[Start]

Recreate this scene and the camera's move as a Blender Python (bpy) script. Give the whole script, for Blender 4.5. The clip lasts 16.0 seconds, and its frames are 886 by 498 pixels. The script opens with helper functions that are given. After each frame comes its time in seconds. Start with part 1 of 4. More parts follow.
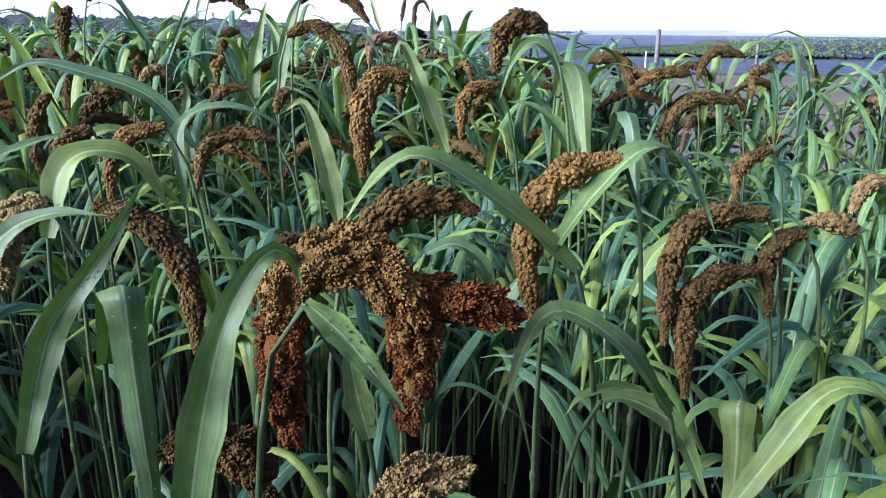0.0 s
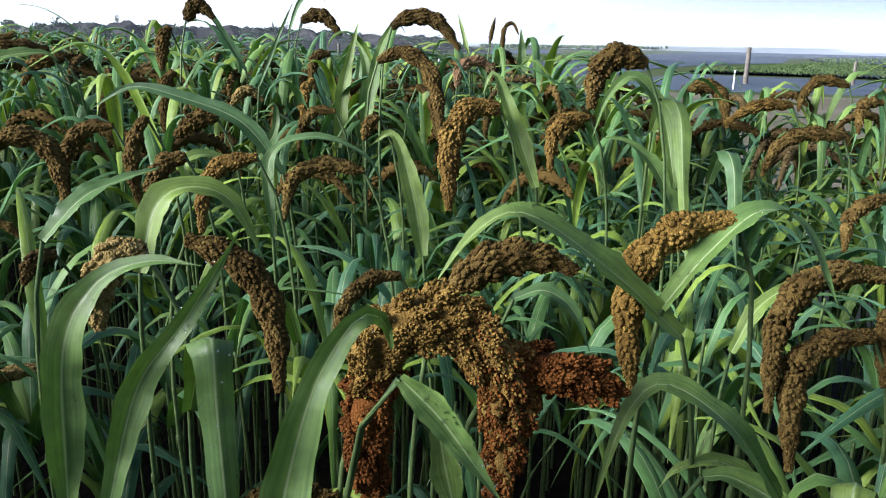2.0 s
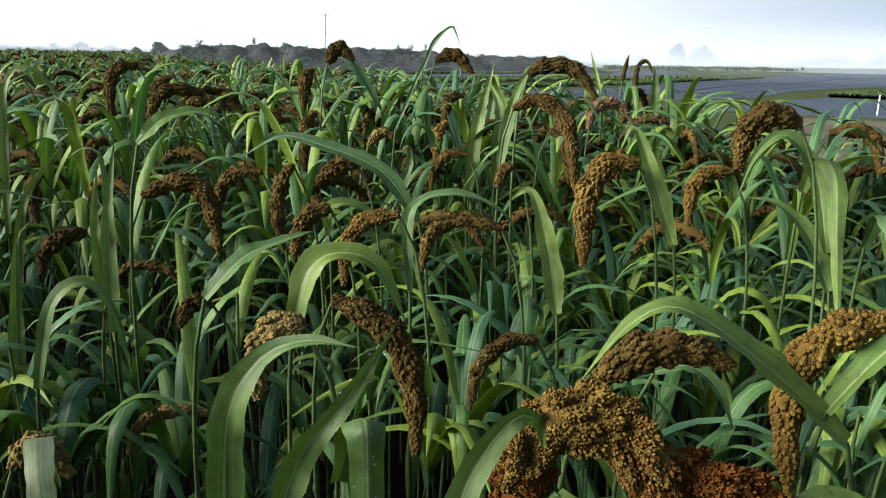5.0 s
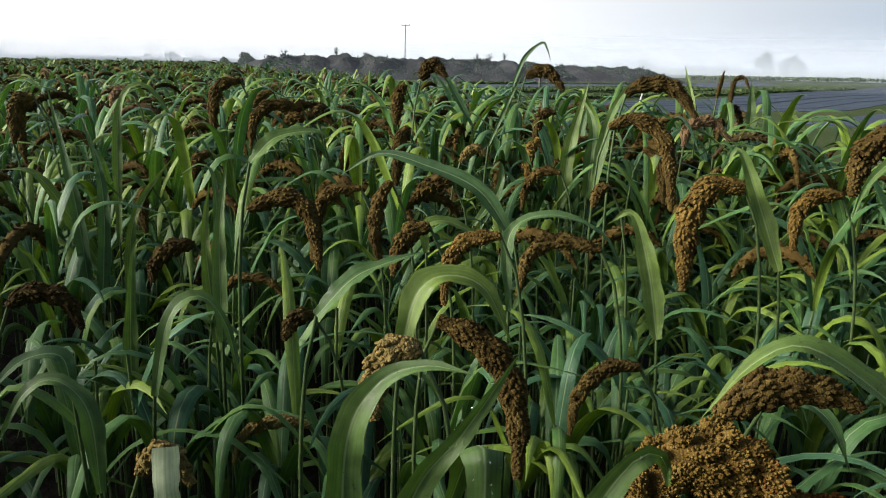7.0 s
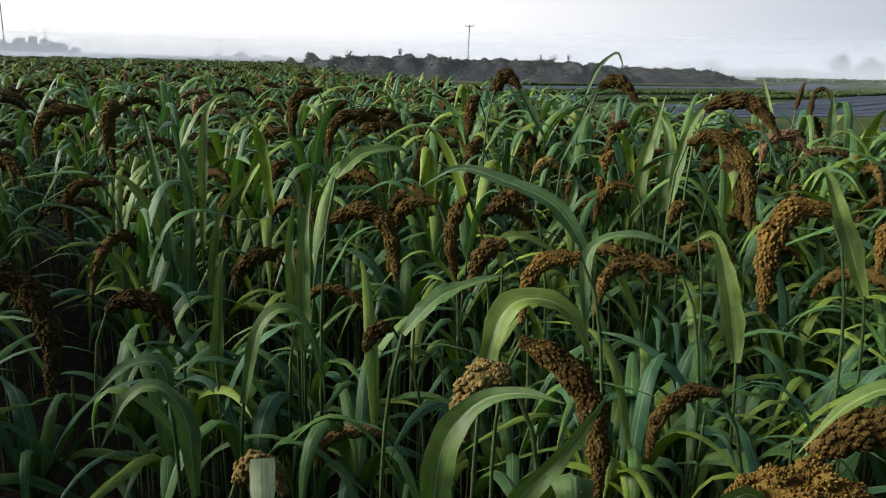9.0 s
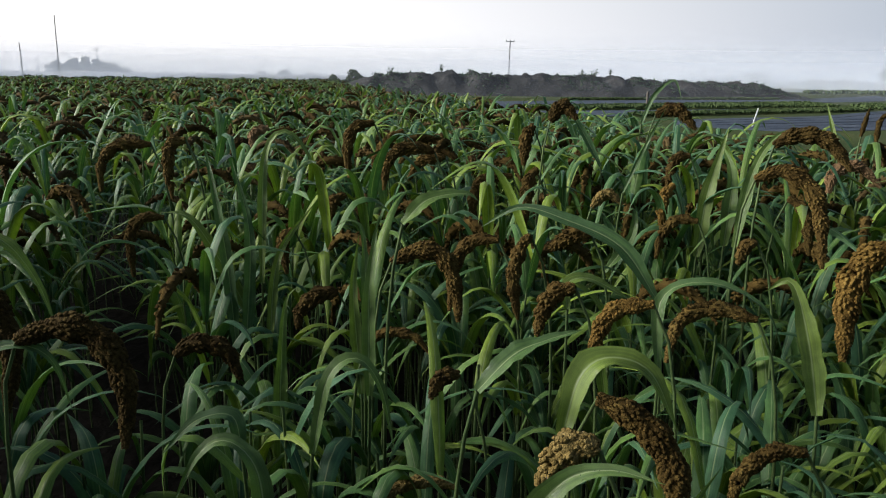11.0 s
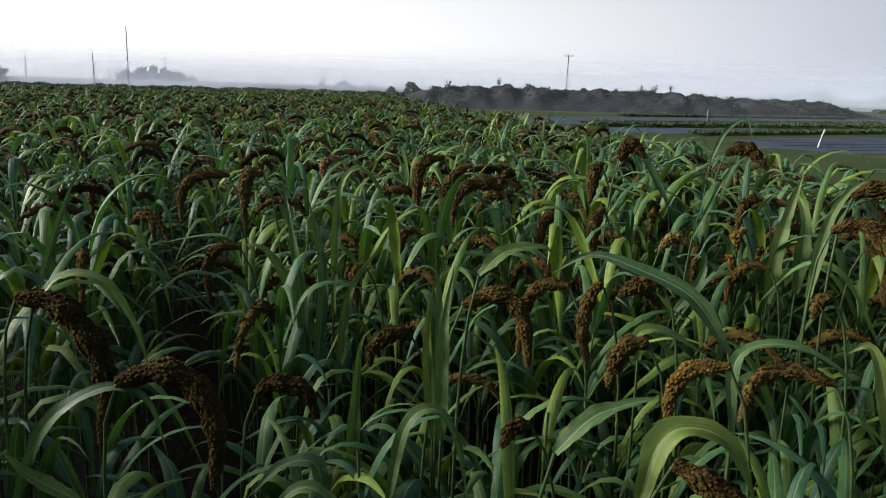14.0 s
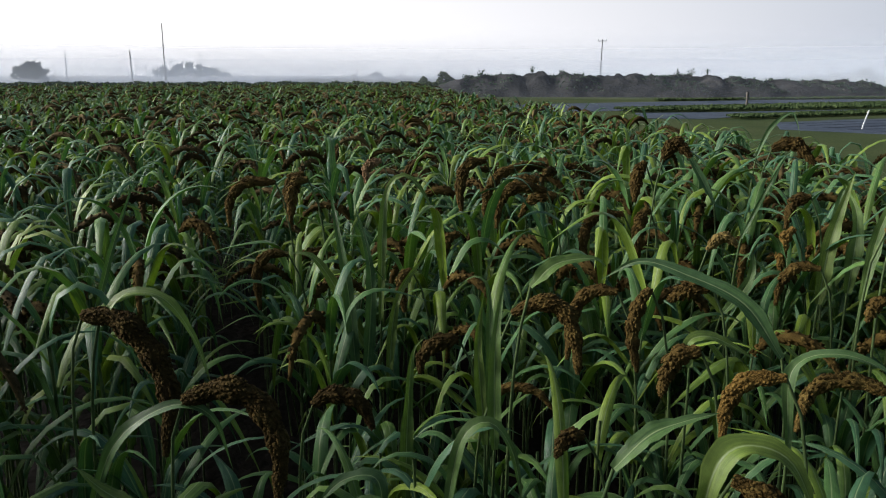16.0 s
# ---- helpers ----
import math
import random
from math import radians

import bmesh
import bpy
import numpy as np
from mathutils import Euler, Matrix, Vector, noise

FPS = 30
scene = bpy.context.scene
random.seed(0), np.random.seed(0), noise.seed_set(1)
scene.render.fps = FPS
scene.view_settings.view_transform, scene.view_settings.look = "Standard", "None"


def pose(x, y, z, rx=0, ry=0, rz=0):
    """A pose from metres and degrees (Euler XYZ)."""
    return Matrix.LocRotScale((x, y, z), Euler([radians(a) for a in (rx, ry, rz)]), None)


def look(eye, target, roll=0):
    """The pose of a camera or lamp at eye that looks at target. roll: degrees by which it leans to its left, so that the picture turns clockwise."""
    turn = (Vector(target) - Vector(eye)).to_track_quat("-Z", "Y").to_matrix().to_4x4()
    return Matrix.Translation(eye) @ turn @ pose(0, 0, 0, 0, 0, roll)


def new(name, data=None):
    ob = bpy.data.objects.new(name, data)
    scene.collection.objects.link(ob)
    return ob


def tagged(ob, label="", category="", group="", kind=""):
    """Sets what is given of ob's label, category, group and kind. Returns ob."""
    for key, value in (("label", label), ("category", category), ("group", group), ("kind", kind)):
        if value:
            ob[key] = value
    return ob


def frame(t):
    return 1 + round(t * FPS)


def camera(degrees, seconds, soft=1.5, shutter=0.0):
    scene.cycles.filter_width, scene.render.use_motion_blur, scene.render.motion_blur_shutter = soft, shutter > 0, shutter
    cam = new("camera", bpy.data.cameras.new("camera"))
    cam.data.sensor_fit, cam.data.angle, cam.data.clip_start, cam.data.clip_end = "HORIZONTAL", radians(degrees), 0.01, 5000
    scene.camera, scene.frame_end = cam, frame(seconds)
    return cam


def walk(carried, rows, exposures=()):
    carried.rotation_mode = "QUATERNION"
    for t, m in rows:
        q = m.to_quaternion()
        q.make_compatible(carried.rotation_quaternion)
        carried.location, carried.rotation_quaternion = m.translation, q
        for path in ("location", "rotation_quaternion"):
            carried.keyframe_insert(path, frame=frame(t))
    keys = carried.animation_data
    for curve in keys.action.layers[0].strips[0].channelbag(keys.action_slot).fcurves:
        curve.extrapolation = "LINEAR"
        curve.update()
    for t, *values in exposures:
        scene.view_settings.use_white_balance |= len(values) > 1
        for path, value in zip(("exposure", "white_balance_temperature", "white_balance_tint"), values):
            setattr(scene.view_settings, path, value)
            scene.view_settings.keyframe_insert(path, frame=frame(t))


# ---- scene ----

[End]

# Written exercise
The answer is a single number: how many lines include the word "from"?

# Solution
3